### Goal
Output every line of the material exactly, omitting images.

────────────────────

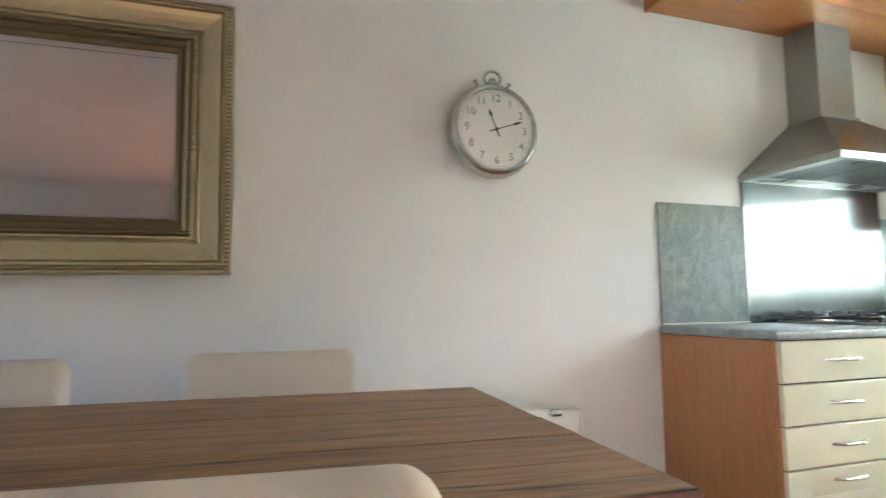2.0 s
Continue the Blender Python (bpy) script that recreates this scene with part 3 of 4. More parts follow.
def worktop(bm, outline):
    b = prism(outline, 0.882, 0.912, 'Z')
    bmesh.ops.recalc_face_normals(b, faces=b.faces)
    e = [x for x in b.edges if all(abs(v.co.z - 0.912) < 1e-5 for v in x.verts)]
    bmesh.ops.bevel(b, geom=e, offset=0.018, segments=6, affect='EDGES', profile=0.5)
    return joined(bm, b)


single("worktop", worktop(None, [(-0.012, -0.001), (-0.055, -0.618), (1.592, -0.618), (1.592, -2.042), (1.252, -2.042), (1.252, -2.611), (2.187, -2.611), (2.187, -0.001)]),
       WORKTOP, "U-shaped grey-green marbled laminate kitchen worktop with rounded edge", "worktop", kind="structure", smoothed=True)


# ---- kitchen things ----
def cut(ob, cutter_bm):
    """Takes a shape out of a mesh for good."""
    me = bpy.data.meshes.new("cutter")
    bmesh.ops.recalc_face_normals(cutter_bm, faces=cutter_bm.faces)
    cutter_bm.to_mesh(me)
    cutter_bm.free()
    c = new("cutter", me)
    mod = ob.modifiers.new("cut", 'BOOLEAN')
    mod.operation, mod.object, mod.solver = 'DIFFERENCE', c, 'EXACT'
    bpy.context.view_layer.update()
    done = bpy.data.meshes.new_from_object(ob.evaluated_get(bpy.context.evaluated_depsgraph_get()))
    ob.modifiers.clear()
    ob.data = done
    bpy.data.objects.remove(c)


def rounded(x0, y0, x1, y1, r, steps=6):
    pts = []
    for cx, cy, a in ((x1 - r, y1 - r, 0), (x0 + r, y1 - r, 90), (x0 + r, y0 + r, 180), (x1 - r, y0 + r, 270)):
        for k in range(steps + 1):
            t = radians(a + 90 * k / steps)
            pts.append((cx + r * math.cos(t), cy + r * math.sin(t)))
    return pts


cut(bpy.data.objects["worktop"], prism(rounded(1.68, -1.135, 2.05, -0.575, 0.06), 0.80, 1.0))
sink = thing("sink", (1.865, -0.855, 0.912), "shiny steel inset sink with a rounded rim", "sink")


def loft(loops):
    b = bmesh.new()
    rings = [[b.verts.new(p) for p in l] for l in loops]
    for r0, r1 in zip(rings, rings[1:]):
        for j in range(len(r0)):
            b.faces.new((r0[j], r0[(j + 1) % len(r0)], r1[(j + 1) % len(r0)], r1[j]))
    b.faces.new(rings[-1])
    return b


def loop(x0, y0, x1, y1, r, z):
    return [(x, y, z) for x, y in rounded(x0, y0, x1, y1, r)]


part("basin", loft([loop(1.655, -1.15, 2.075, -0.56, 0.075, 0.9125), loop(1.658, -1.147, 2.072, -0.563, 0.073, 0.9175), loop(1.672, -1.133, 2.058, -0.577, 0.062, 0.9175),
                    loop(1.684, -1.129, 2.046, -0.581, 0.058, 0.908), loop(1.69, -1.12, 2.04, -0.59, 0.055, 0.80), loop(1.72, -1.09, 2.01, -0.62, 0.04, 0.785)]), SINK_STEEL, sink, smoothed=True)
part("drain", lathe([(0.02, 0.0), (0.042, 0.0), (0.045, 0.003), (0.02, 0.004)], (1.865, -0.8, 0.7855)), SATIN, sink, smoothed=True)
fx, fy = 2.062, -0.741
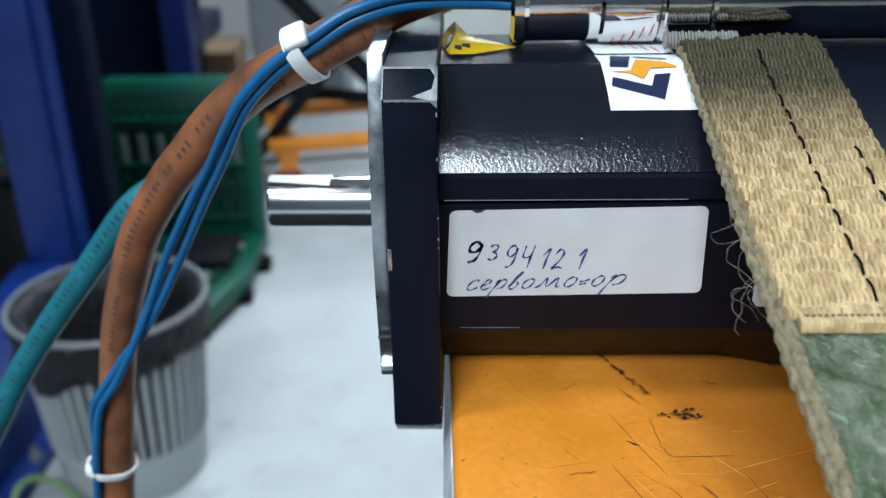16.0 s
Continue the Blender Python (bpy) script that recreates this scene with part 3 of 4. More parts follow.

────────────────────

### Task response
2.0 s
Continue the Blender Python (bpy) script that recreates this scene with part 3 of 4. More parts follow.
def worktop(bm, outline):
    b = prism(outline, 0.882, 0.912, 'Z')
    bmesh.ops.recalc_face_normals(b, faces=b.faces)
    e = [x for x in b.edges if all(abs(v.co.z - 0.912) < 1e-5 for v in x.verts)]
    bmesh.ops.bevel(b, geom=e, offset=0.018, segments=6, affect='EDGES', profile=0.5)
    return joined(bm, b)


single("worktop", worktop(None, [(-0.012, -0.001), (-0.055, -0.618), (1.592, -0.618), (1.592, -2.042), (1.252, -2.042), (1.252, -2.611), (2.187, -2.611), (2.187, -0.001)]),
       WORKTOP, "U-shaped grey-green marbled laminate kitchen worktop with rounded edge", "worktop", kind="structure", smoothed=True)


# ---- kitchen things ----
def cut(ob, cutter_bm):
    """Takes a shape out of a mesh for good."""
    me = bpy.data.meshes.new("cutter")
    bmesh.ops.recalc_face_normals(cutter_bm, faces=cutter_bm.faces)
    cutter_bm.to_mesh(me)
    cutter_bm.free()
    c = new("cutter", me)
    mod = ob.modifiers.new("cut", 'BOOLEAN')
    mod.operation, mod.object, mod.solver = 'DIFFERENCE', c, 'EXACT'
    bpy.context.view_layer.update()
    done = bpy.data.meshes.new_from_object(ob.evaluated_get(bpy.context.evaluated_depsgraph_get()))
    ob.modifiers.clear()
    ob.data = done
    bpy.data.objects.remove(c)


def rounded(x0, y0, x1, y1, r, steps=6):
    pts = []
    for cx, cy, a in ((x1 - r, y1 - r, 0), (x0 + r, y1 - r, 90), (x0 + r, y0 + r, 180), (x1 - r, y0 + r, 270)):
        for k in range(steps + 1):
            t = radians(a + 90 * k / steps)
            pts.append((cx + r * math.cos(t), cy + r * math.sin(t)))
    return pts


cut(bpy.data.objects["worktop"], prism(rounded(1.68, -1.135, 2.05, -0.575, 0.06), 0.80, 1.0))
sink = thing("sink", (1.865, -0.855, 0.912), "shiny steel inset sink with a rounded rim", "sink")


def loft(loops):
    b = bmesh.new()
    rings = [[b.verts.new(p) for p in l] for l in loops]
    for r0, r1 in zip(rings, rings[1:]):
        for j in range(len(r0)):
            b.faces.new((r0[j], r0[(j + 1) % len(r0)], r1[(j + 1) % len(r0)], r1[j]))
    b.faces.new(rings[-1])
    return b


def loop(x0, y0, x1, y1, r, z):
    return [(x, y, z) for x, y in rounded(x0, y0, x1, y1, r)]


part("basin", loft([loop(1.655, -1.15, 2.075, -0.56, 0.075, 0.9125), loop(1.658, -1.147, 2.072, -0.563, 0.073, 0.9175), loop(1.672, -1.133, 2.058, -0.577, 0.062, 0.9175),
                    loop(1.684, -1.129, 2.046, -0.581, 0.058, 0.908), loop(1.69, -1.12, 2.04, -0.59, 0.055, 0.80), loop(1.72, -1.09, 2.01, -0.62, 0.04, 0.785)]), SINK_STEEL, sink, smoothed=True)
part("drain", lathe([(0.02, 0.0), (0.042, 0.0), (0.045, 0.003), (0.02, 0.004)], (1.865, -0.8, 0.7855)), SATIN, sink, smoothed=True)
fx, fy = 2.062, -0.741
16.0 s
Continue the Blender Python (bpy) script that recreates this scene with part 3 of 4. More parts follow.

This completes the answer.